2. Be Cautious About Using Public WiFi Networks
The same rule applies to public WiFi networks – since they are open to everyone, you can never know whether or not somebody has taken over control. If you enjoy working from your favorite cafe, park, or even co-working space, using a cellular network is much safer.
3. Use a VPN When Dealing with Sensitive Data
Alternatively, consider using a virtual private network. It will allow you to stay in control of your device wherever you are. Although it relies on complex technology, it has a pretty straightforward purpose. A VPN encrypts your IP and allows you to browse under a virtual address that cannot be traced back to you.
This means that, by connecting to a VPN, you’re making your online activities invisible to everyone else, including your ISP. You should always use a virtual private network while working from a public space, but you can also use it back home, as the ultimate layer of protection.
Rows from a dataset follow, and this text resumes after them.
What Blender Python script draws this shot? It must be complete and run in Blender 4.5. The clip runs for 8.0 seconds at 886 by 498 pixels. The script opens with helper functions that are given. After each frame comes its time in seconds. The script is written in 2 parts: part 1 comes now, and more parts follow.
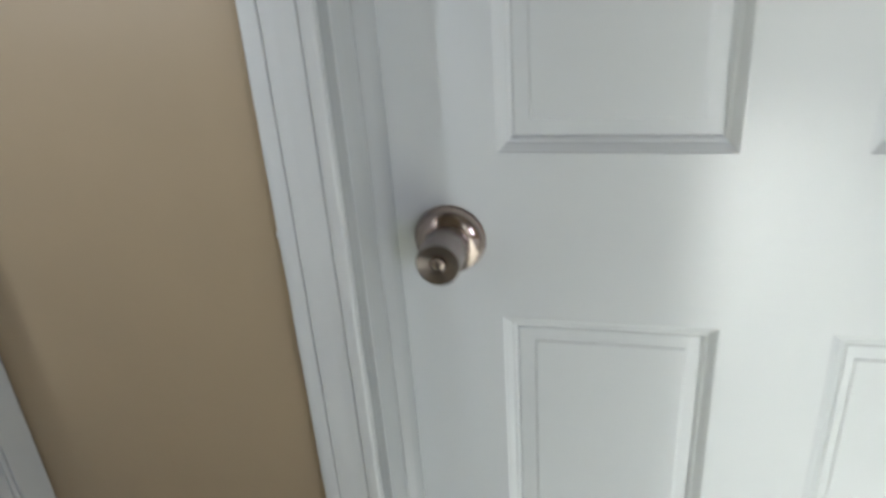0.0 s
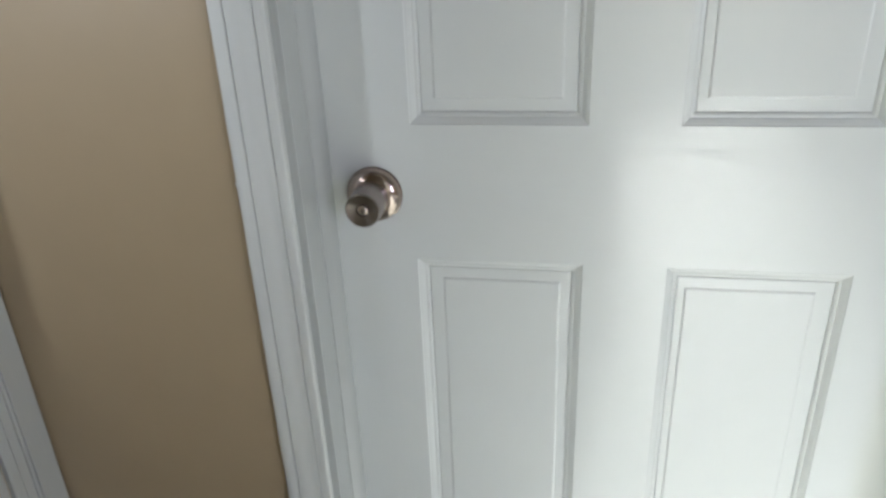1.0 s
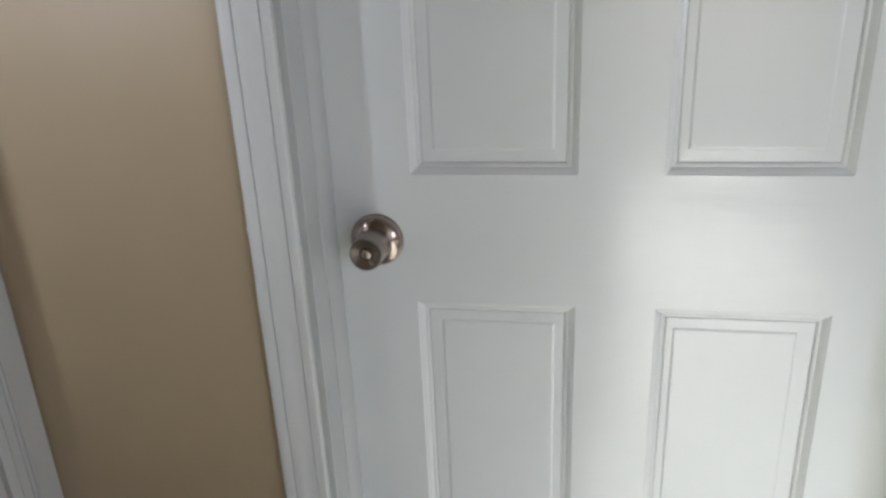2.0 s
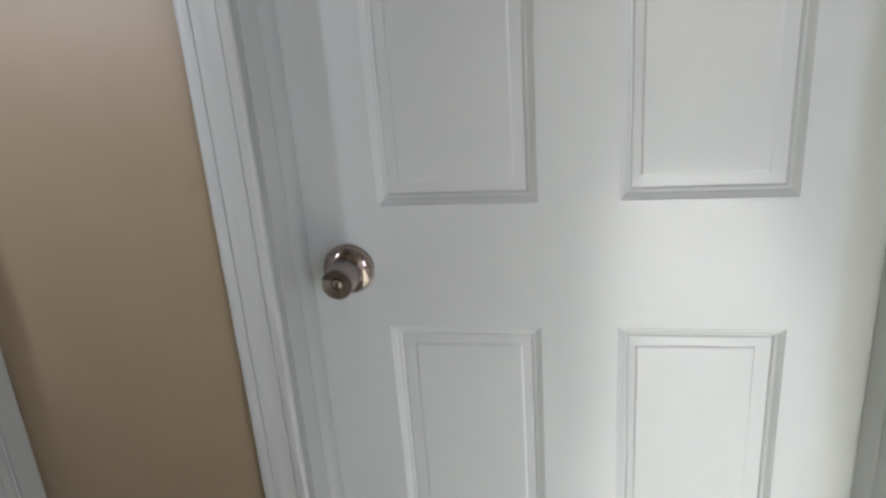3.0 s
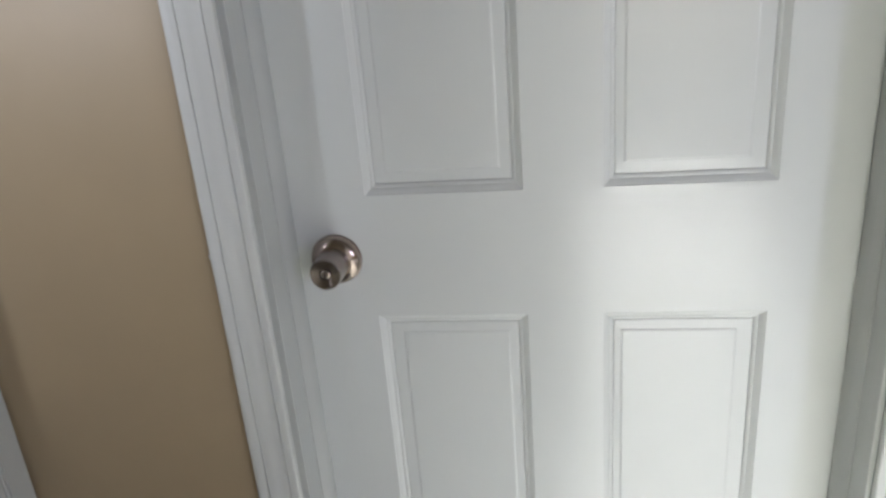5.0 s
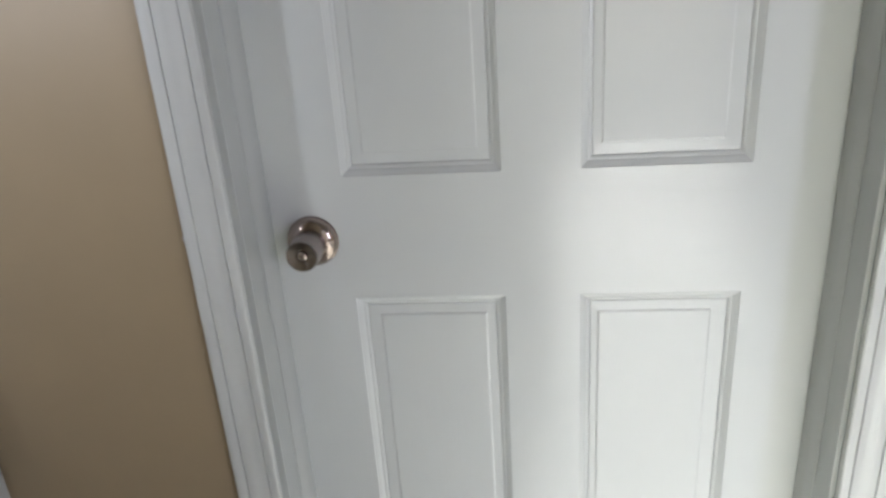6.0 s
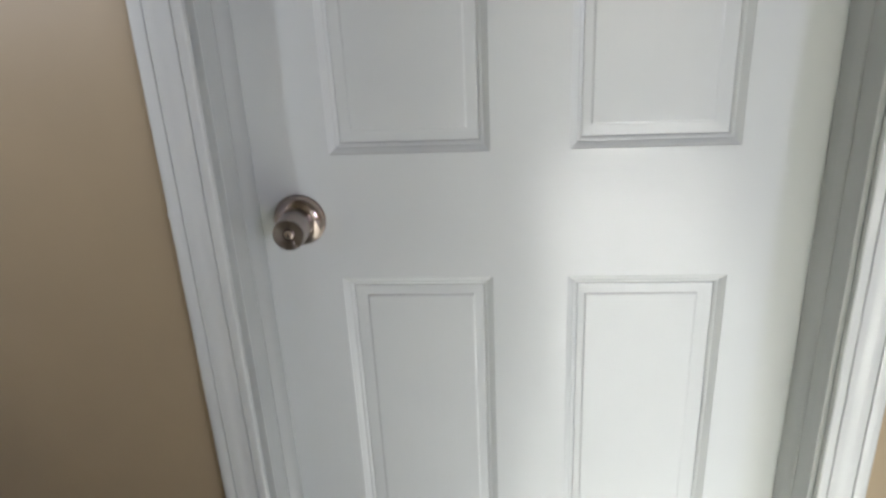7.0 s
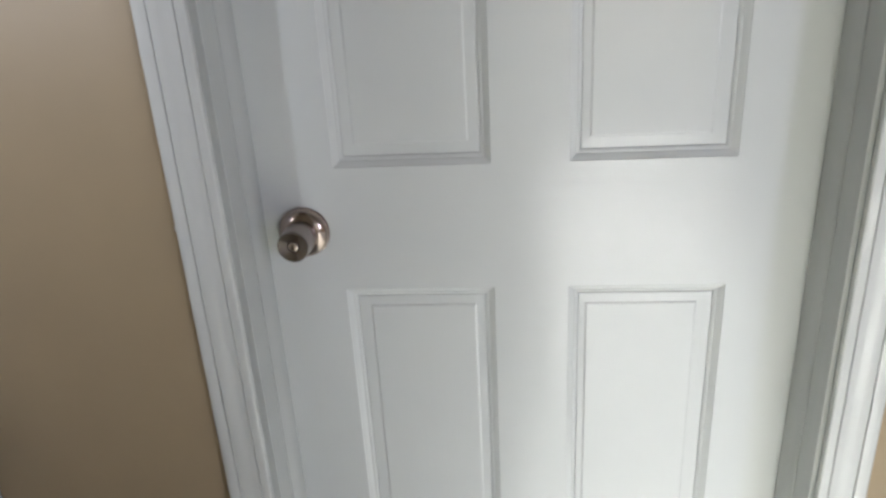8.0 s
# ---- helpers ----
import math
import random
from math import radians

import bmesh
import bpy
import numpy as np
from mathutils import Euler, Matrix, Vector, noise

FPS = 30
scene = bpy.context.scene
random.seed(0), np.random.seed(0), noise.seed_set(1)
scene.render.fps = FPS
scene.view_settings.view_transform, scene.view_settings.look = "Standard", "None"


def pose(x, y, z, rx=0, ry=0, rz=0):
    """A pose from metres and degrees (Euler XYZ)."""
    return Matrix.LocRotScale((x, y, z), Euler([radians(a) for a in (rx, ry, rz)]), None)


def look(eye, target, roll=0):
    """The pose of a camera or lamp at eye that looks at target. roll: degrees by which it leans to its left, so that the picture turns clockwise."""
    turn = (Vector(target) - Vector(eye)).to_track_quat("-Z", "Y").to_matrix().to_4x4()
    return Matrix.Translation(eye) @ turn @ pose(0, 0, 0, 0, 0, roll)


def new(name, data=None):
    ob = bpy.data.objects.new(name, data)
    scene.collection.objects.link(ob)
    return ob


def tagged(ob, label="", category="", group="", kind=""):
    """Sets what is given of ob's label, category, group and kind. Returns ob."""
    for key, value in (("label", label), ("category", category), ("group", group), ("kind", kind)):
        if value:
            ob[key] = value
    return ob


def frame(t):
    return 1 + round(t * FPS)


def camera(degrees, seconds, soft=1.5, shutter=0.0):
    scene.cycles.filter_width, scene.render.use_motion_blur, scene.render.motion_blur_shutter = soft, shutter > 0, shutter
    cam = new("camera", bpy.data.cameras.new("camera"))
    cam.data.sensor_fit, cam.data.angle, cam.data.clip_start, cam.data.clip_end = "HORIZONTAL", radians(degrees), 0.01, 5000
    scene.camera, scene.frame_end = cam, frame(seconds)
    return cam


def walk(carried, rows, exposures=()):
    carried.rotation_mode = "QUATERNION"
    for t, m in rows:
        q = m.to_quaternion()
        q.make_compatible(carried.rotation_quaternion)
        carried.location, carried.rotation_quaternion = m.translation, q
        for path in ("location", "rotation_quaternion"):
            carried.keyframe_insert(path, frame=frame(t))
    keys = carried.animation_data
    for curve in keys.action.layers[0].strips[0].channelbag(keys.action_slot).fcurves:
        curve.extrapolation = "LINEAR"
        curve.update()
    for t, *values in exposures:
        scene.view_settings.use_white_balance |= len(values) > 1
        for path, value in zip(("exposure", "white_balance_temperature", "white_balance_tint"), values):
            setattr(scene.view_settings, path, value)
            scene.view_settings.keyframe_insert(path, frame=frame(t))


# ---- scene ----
cam = camera(63.4, 8.0, soft=2.7, shutter=0.5)
PATH = [
    (0, (-0.179, -0.704, 1.282), (-0.622, 1.046, 0.42), -4.3),
    (0.1, (-0.129, -0.728, 1.266), (-0.629, 1.021, 0.435), -5.0),
    (0.2, (-0.069, -0.746, 1.253), (-0.646, 1.0, 0.467), -6.2),
    (0.3, (-0.072, -0.767, 1.275), (-0.573, 0.982, 0.444), -5.5),
    (0.4, (-0.044, -0.793, 1.294), (-0.588, 0.931, 0.438), -6.4),
    (0.5, (-0.076, -0.83, 1.296), (-0.544, 0.915, 0.437), -5.2),
    (0.6, (-0.06, -0.845, 1.304), (-0.554, 0.885, 0.43), -5.5),
    (0.8, (-0.069, -0.885, 1.307), (-0.471, 0.868, 0.431), -4.2),
    (1, (-0.079, -0.916, 1.294), (-0.42, 0.87, 0.461), -2.5),
    (1.2, (-0.058, -0.923, 1.296), (-0.403, 0.863, 0.464), -2.6),
    (1.5, (-0.066, -0.937, 1.302), (-0.43, 0.856, 0.494), -2.7),
    (1.7, (-0.076, -0.95, 1.298), (-0.429, 0.876, 0.56), -2.5),
    (2.8, (-0.014, -0.997, 1.332), (-0.37, 0.852, 0.658), -3.1),
    (3, (-0.011, -0.991, 1.338), (-0.362, 0.86, 0.667), -4.3),
    (3.2, (-0.005, -0.993, 1.361), (-0.346, 0.853, 0.67), -4.2),
    (3.5, (-0.001, -0.991, 1.352), (-0.323, 0.867, 0.687), -4.5),
    (3.8, (0.007, -0.991, 1.34), (-0.288, 0.872, 0.678), -4.0),
    (4, (-0.002, -0.987, 1.351), (-0.283, 0.862, 0.641), -3.2),
    (4.2, (-0.003, -1.002, 1.325), (-0.335, 0.854, 0.656), -4.0),
    (5.3, (-0.023, -1.005, 1.339), (-0.312, 0.846, 0.639), -4.9),
    (5.5, (-0.02, -1.006, 1.339), (-0.308, 0.845, 0.639), -4.7),
    (5.8, (-0.031, -1.001, 1.341), (-0.263, 0.847, 0.613), -4.1),
    (6, (-0.028, -1.003, 1.33), (-0.25, 0.842, 0.593), -4.0),
    (6.3, (-0.027, -1.003, 1.318), (-0.217, 0.843, 0.572), -2.9),
    (6.5, (-0.029, -1.005, 1.317), (-0.214, 0.84, 0.569), -2.7),
    (6.7, (-0.032, -1.0, 1.319), (-0.215, 0.832, 0.537), -3.0),
    (7, (-0.033, -1.006, 1.31), (-0.214, 0.837, 0.554), -2.9),
    (7.5, (-0.033, -1.009, 1.321), (-0.23, 0.832, 0.567), -3.3),
    (8, (-0.029, -1.018, 1.323), (-0.22, 0.83, 0.583), -3.3),
]
EXPOSURES = [(0.0, 2.70, 5720, 4.5), (0.8, 2.68, 5720, 4.5), (1.5, 2.57, 5790, 7), (2.9, 2.42, 5840, 9), (3.6, 2.48, 5840, 9), (8.0, 2.52, 5840, 9)]
walk(cam, [(t, look(eye, target, roll)) for t, eye, target, roll in PATH], EXPOSURES)

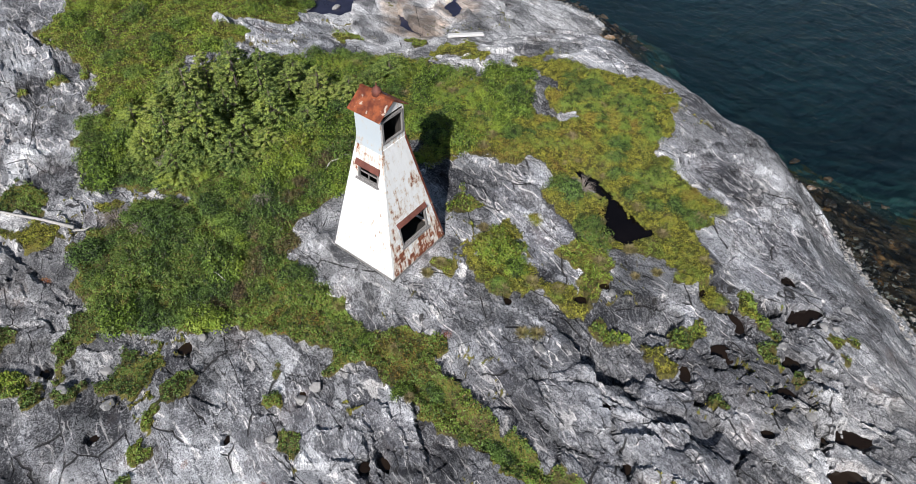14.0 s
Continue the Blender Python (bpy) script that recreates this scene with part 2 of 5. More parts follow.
def leaf_material(name, shades, patch=0.5, gloss=0.5, autumn=0.0):
    """Leaves: each leaf takes its own shade, and whole patches lean one way."""
    m, nt, b = material(name)
    shades = [(1.12 * c[0], c[1], 1.2 * c[2]) for c in shades]
    r = island_random(nt)
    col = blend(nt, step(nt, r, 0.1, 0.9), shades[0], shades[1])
    col = blend(nt, step(nt, object_random(nt), 0.45, 1.0, 0.0, 0.6), col, shades[2])
    col = blend(nt, step(nt, tex(nt, position(nt), patch, 4, 0.6), 0.48, 0.64), col, shades[2])
    col = blend(nt, step(nt, calc(nt, "ADD", r, calc(nt, "MULTIPLY", object_random(nt), 0.25)), 0.99, 1.22), col, shades[3])
    # blotches of the darkest tone, painted in as shaded gaps between leaves
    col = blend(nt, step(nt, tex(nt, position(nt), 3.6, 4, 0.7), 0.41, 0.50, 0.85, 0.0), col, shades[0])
    col = blend(nt, step(nt, tex(nt, position(nt), 2.1, 3, 0.6), 0.56, 0.64, 0.0, 0.6), col, shades[1])
    if autumn:
        q = tex(nt, position(nt), 0.55, 5, 0.6)
        col = blend(nt, calc(nt, "MULTIPLY", step(nt, q, 0.56, 0.66), autumn), col, shades[3])
        col = blend(nt, calc(nt, "MULTIPLY", step(nt, q, 0.34, 0.42, 1.0, 0.0), autumn), col, (0.06, 0.10, 0.030))
    finish(nt, b, col, gloss)
    b.inputs["Specular IOR Level"].default_value = 0.3
    lucent = nt.nodes.new("ShaderNodeBsdfTranslucent")
    nt.links.new(col, lucent.inputs[0])
    mix = nt.nodes.new("ShaderNodeMixShader")
    mix.inputs[0].default_value = 0.12
    nt.links.new(b.outputs[0], mix.inputs[1])
    nt.links.new(lucent.outputs[0], mix.inputs[2])
    nt.links.new(mix.outputs[0], nt.nodes["Material Output"].inputs[0])
    return m


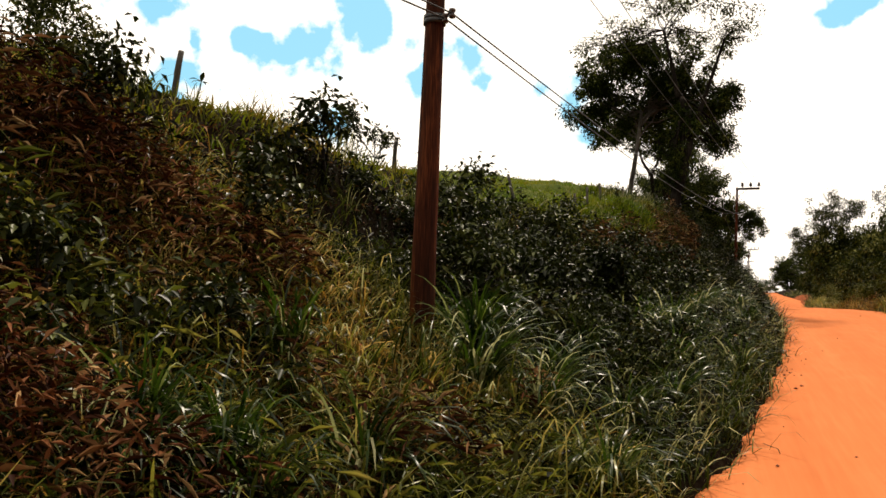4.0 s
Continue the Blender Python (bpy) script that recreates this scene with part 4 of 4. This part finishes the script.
def build_broadleaf(height, whorls, r):
    plant_ob = tagged(new("broadleaf_plant"), "tall weed with large drooping dark green leaves", "plant", "broad-leaved plants on the bank")
    k = np.linspace(0, 1, 6)
    stem = np.stack([0.06 * np.sin(k * 3), 0.05 * np.sin(k * 4 + 1), height * k], -1)
    under(plant_ob, new("stem", mesh_of("stem", *tube(stem, np.linspace(0.018, 0.008, 6), 6), M_SHRUB)))
    for q in np.linspace(0.35, 1.0, whorls):
        turn = r.uniform(0, 360)
        for a in range(5):
            leaf = under(plant_ob, new("leaf", LEAF))
            s = r.uniform(0.6, 1.1) * (1.15 - 0.4 * q)
            leaf.matrix_basis = pose(float(np.interp(q, k, stem[:, 0])), float(np.interp(q, k, stem[:, 1])), float(height * q), 0, r.uniform(-45, 15), turn + 72 * a + r.uniform(-15, 15)) @ Matrix.Diagonal((s, s, s, 1))
    return plant_ob


lrng = np.random.default_rng(71)
BROAD = [build_broadleaf(1.35, 5, lrng), build_broadleaf(0.9, 3, lrng), build_broadleaf(0.6, 2, lrng)]
BROAD_AT = [(-4.0, 19.4, 0), (-1.6, 14.8, 1), (-2.6, 15.5, 1), (-3.2, 17.2, 0), (-2.2, 17.4, 1), (-0.6, 13.4, 2), (-5.2, 22.0, 1), (-4.2, 25.0, 1), (-2.8, 28.5, 2), (-3.4, 21.5, 2), (-1.0, 34.5, 1), (0.6, 36.0, 2)]
BROAD_AT += [(float(left_edge(y) - np.interp(y, *T_U1) - lrng.uniform(-0.8, 0.8)), float(y), int(lrng.integers(1, 3))) for y in np.arange(9, 72, 2.1)]
BROAD_AT += [(float(left_edge(y) - lrng.uniform(1.8, 6.0)), float(y), int(lrng.integers(1, 3))) for y in np.arange(4, 96, 2.6)]
placed = set()
for x, y, kind in BROAD_AT:
    m = pose(x, y, float(ground_z(x, y)) - 0.02, 0, 0, lrng.uniform(0, 360))
    if kind in placed:
        copy_thing(BROAD[kind], m)
    else:
        BROAD[kind].matrix_basis = m
        placed.add(kind)


# ---- single grass clumps beside the road ----
def build_clump(r, label):
    clump = tagged(new("grass_clump"), label, "grass clump", "grass clumps on the verge")
    for q in range(6):
        n = 17
        a = r.uniform(0, 2 * np.pi, n) * 0.45 + q * np.pi / 3
        le = 0.42 * r.random(n)
        way = np.stack([np.cos(a) * le + 0.12, np.sin(a) * le - 0.1, np.ones(n)], -1)
        rad = 0.17 * r.random(n)
        base = np.stack([np.cos(a) * rad, np.sin(a) * rad, np.full(n, -0.03)], -1)
        under(clump, new("tuft", mesh_of("tuft", *blades(base, way, 1.3 * (0.4 + 0.7 * r.random(n)), 0.03, r, 0.4 + 0.75 * r.random(n), 7), M_CLUMP, True)))
    return clump


CL = build_clump(np.random.default_rng(51), "tall clump of arching green grass on the verge")
crng = np.random.default_rng(52)
spots = [(0.8, 16.2), (1.3, 17.0), (0.3, 15.2), (0.9, 16.5), (1.7, 18.8), (1.2, 18.0), (-1.7, 8.6), (-1.3, 8.9), (-0.7, 9.3), (2.2, 22), (4.7, 28.2), (4.4, 27.4), (5.2, 29.4), (5.8, 34), (6.1, 33), (6.9, 39.3),
         (5.0, 34.5), (5.3, 35.2), (5.8, 39.9), (5.6, 40.6), (6.8, 42.6), (6.9, 45.3), (7.2, 46.2), (7.6, 47.2), (8.7, 55.8), (8.0, 48.1), (8.4, 49), (8.7, 51.1), (9.9, 54.6), (8.6, 52.6), (9.9, 55.7), (10.2, 58),
         (-0.2, 14.3), (-0.1, 15.8), (0.15, 17.4), (0.7, 18.5), (1.4, 21.1), (2.0, 22.9), (0.4, 18.3), (1.1, 19.3), (-0.9, 16.2), (-0.6, 17.8), (0.5, 19.6), (1.8, 20.2), (10.7, 60.9), (10.8, 67), (10.9, 85.5), (10.6, 88.2), (11.1, 91)]
spots += [(4.84, 34.4), (4.75, 34.9), (5.1, 34.9), (8.4, 52.6), (8.6, 53.1), (9.6, 56.7), (9.4, 59.0), (7.7, 47.9), (7.9, 48.8), (10.9, 68.3), (10.2, 77.0), (10.2, 80.6), (10.9, 83.6)]
spots += [(float(left_edge(y)) - 0.4 - 1.4 * crng.random(), float(y)) for y in np.concatenate([np.arange(4, 62, 2.3), np.arange(64, 104, 3.4)])]
spots += [(float(left_edge(y)) - 1.2 - 2.2 * crng.random(), float(y)) for y in np.arange(31, 43, 2.0)]
for k, (x, y) in enumerate(spots):
    m = pose(x, y, float(ground_z(x, y)), 0, 0, crng.uniform(-60, 60))
    if k == 0:
        CL.matrix_basis = m
    else:
        s = crng.uniform(0.7, 1.2)
        copy_thing(CL, m @ Matrix.Diagonal((s, s, s, 1)))

# ---- stones on the road ----
srng = np.random.default_rng(61)
chunks = []
for _ in range(260):
    y = float(srng.uniform(4, 110))
    side = srng.random()
    w = float(right_edge(y) - left_edge(y))
    c = 0.03 + 0.1 * srng.random() if side < 0.42 else (0.87 + 0.1 * srng.random() if side < 0.84 else 0.15 + 0.7 * srng.random())
    x = float(left_edge(y)) + w * c
    s = 0.015 + 0.03 * srng.random() ** 2
    v = np.array([[1, 0, 0], [0, 1, 0], [-1, 0, 0], [0, -1, 0], [0, 0, 0.8], [0, 0, -0.5]]) * s * (0.7 + 0.6 * srng.random((6, 1)))
    chunks.append((v + [x, y, float(road_top(x, y)) + 0.25 * s + 0.03], np.array([[0, 1, 4], [1, 2, 4], [2, 3, 4], [3, 0, 4], [1, 0, 5], [2, 1, 5], [3, 2, 5], [0, 3, 5]])))
stuff("road_stones", merged(chunks), M_STONE, "small reddish stones and clods on the dirt road", "stones")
4. Browse the Web Responsibly Wherever You Are
Most dos and don’ts of browsing the internet fall down to common sense. If you’ve been working remotely for some time, you must have learned by now how to discern trustworthy sources from fishy ones, as well as how to recognize fraudulent emails and bogus websites.
Remember these tips in case you’re not sure:
- Be wary of clicking links in email or instant messages.
- Never download anything from websites without a green padlock on the address bar.
- Disable autofill options and fill your login credentials manually.
- Avoid file-sharing sites and torrenting.
When used in combination with strong passwords, preventative software, and the best VPN, these rules for safe browsing should be enough to keep both you and your co-workers protected from identity theft, credit card frauds, phishing emails, and more.
5. Invest in an Encrypted Cloud Storage Solution
Whether you’re working remotely as a company employee or a freelancer, you must be familiar with cloud-based collaborative platforms and knowledge bases. Almost all remote teams use them for their day-to-day operations, but only a handful of teams manage them properly.
Fortunately, the cloud is one of the safest places on the internet.
Most cloud-based business tools are provided by professionals who know how to fend off malicious attacks, but it may be a good idea for your entire team to invest in encrypted systems that add some extra security. If you’re part of a remote team, talk to your colleagues about it.
Both remote workers and companies that hire them must rely on open communication and universal security rules to cover any possible vulnerability in the corporate information hub. It’s only as strong as its weakest link, so do your part by staying safe and spreading awareness.